» What you will do: Output each line exactly as it appears, skipping any embedded picture.

+---+

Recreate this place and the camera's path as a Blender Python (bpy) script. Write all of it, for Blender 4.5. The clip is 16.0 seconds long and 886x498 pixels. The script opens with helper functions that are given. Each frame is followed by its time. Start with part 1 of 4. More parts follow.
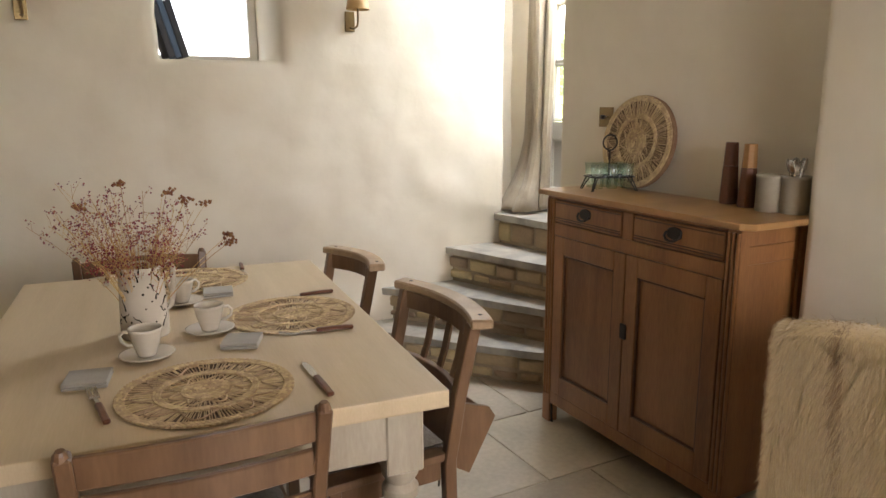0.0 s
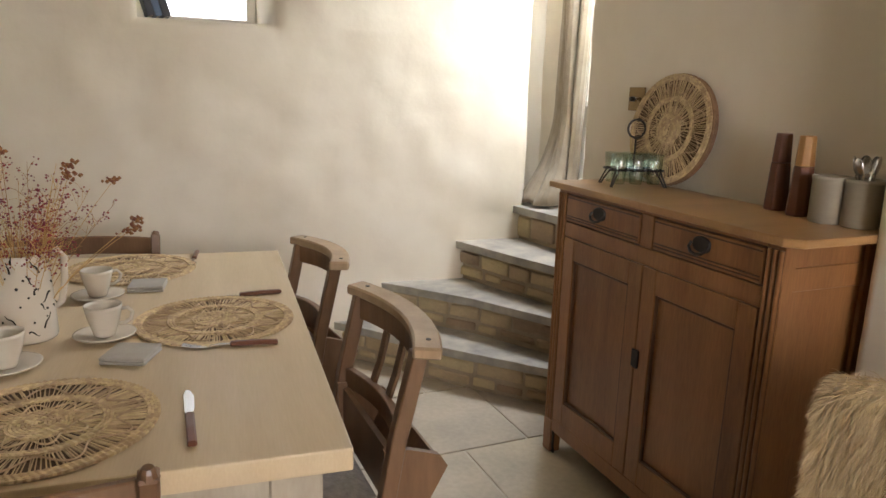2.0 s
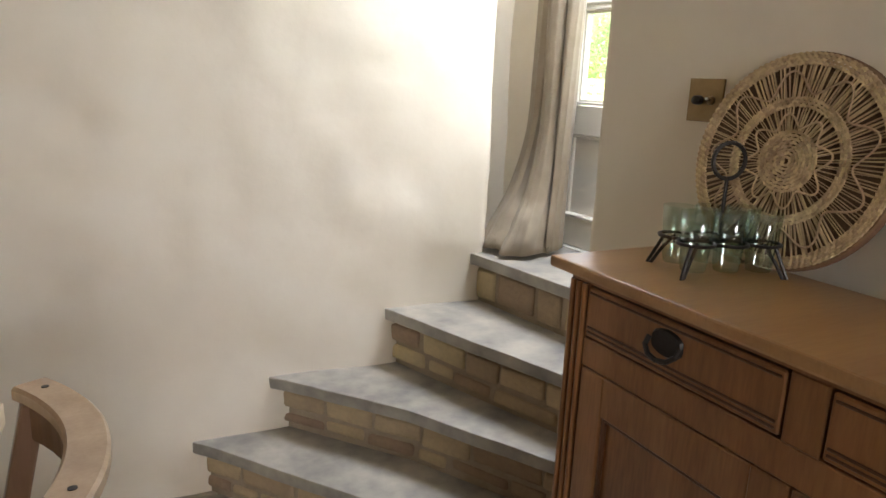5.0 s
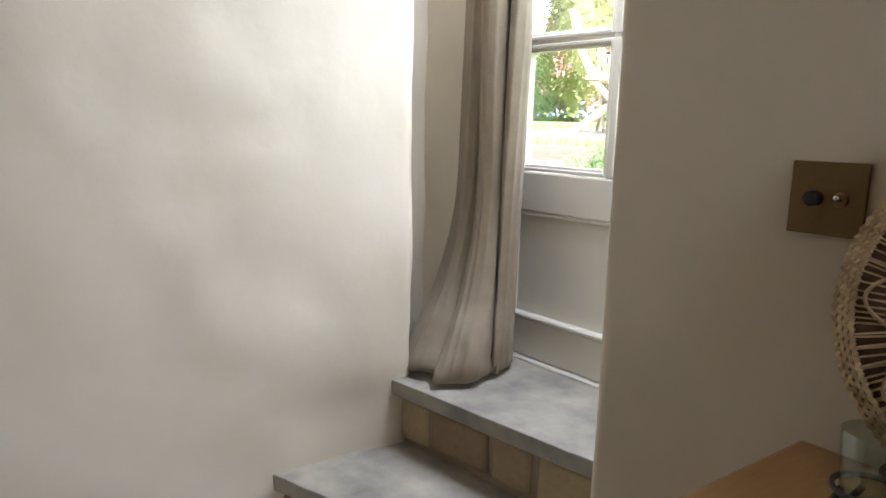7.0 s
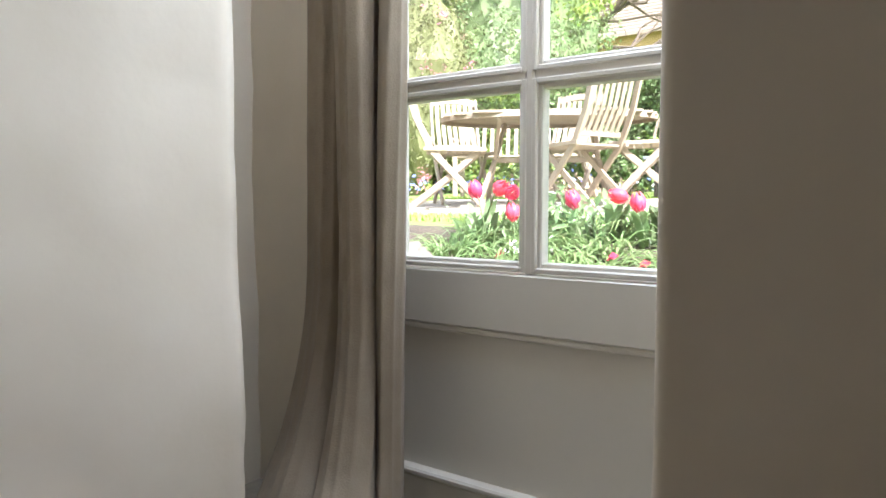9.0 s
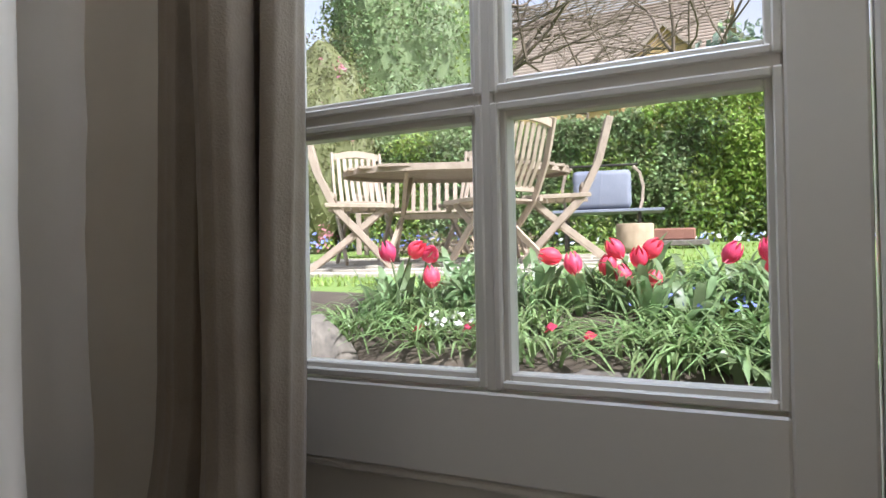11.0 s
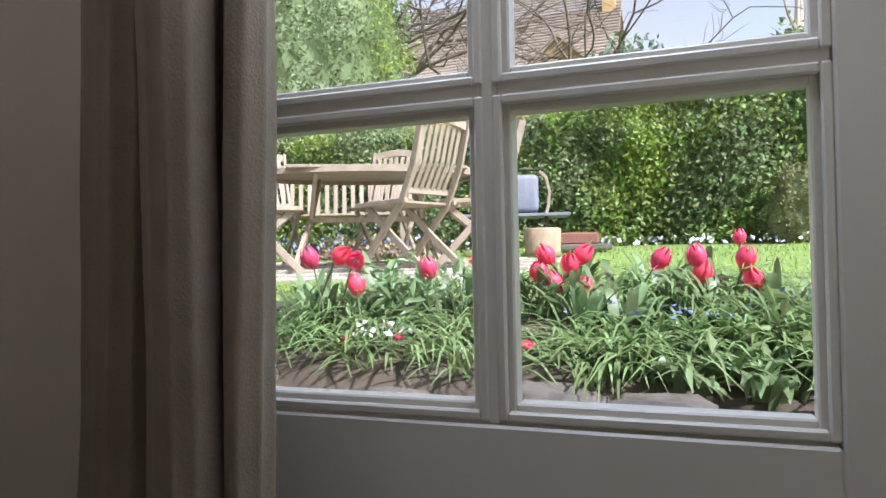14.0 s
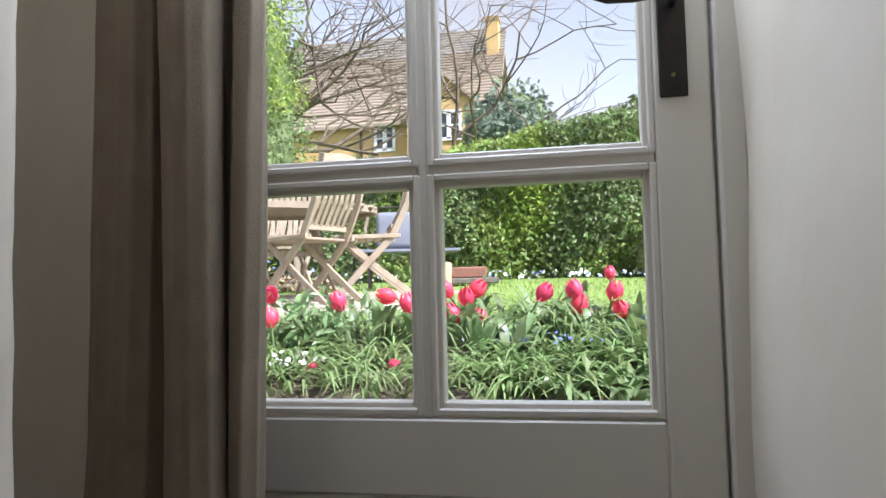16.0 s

+---+

» Problem solution:
Recreate this place and the camera's path as a Blender Python (bpy) script. Write all of it, for Blender 4.5. The clip is 16.0 seconds long and 886x498 pixels. The script opens with helper functions that are given. Each frame is followed by its time. Start with part 1 of 4. More parts follow.
0.0 s
2.0 s
5.0 s
7.0 s
9.0 s
11.0 s
14.0 s
16.0 s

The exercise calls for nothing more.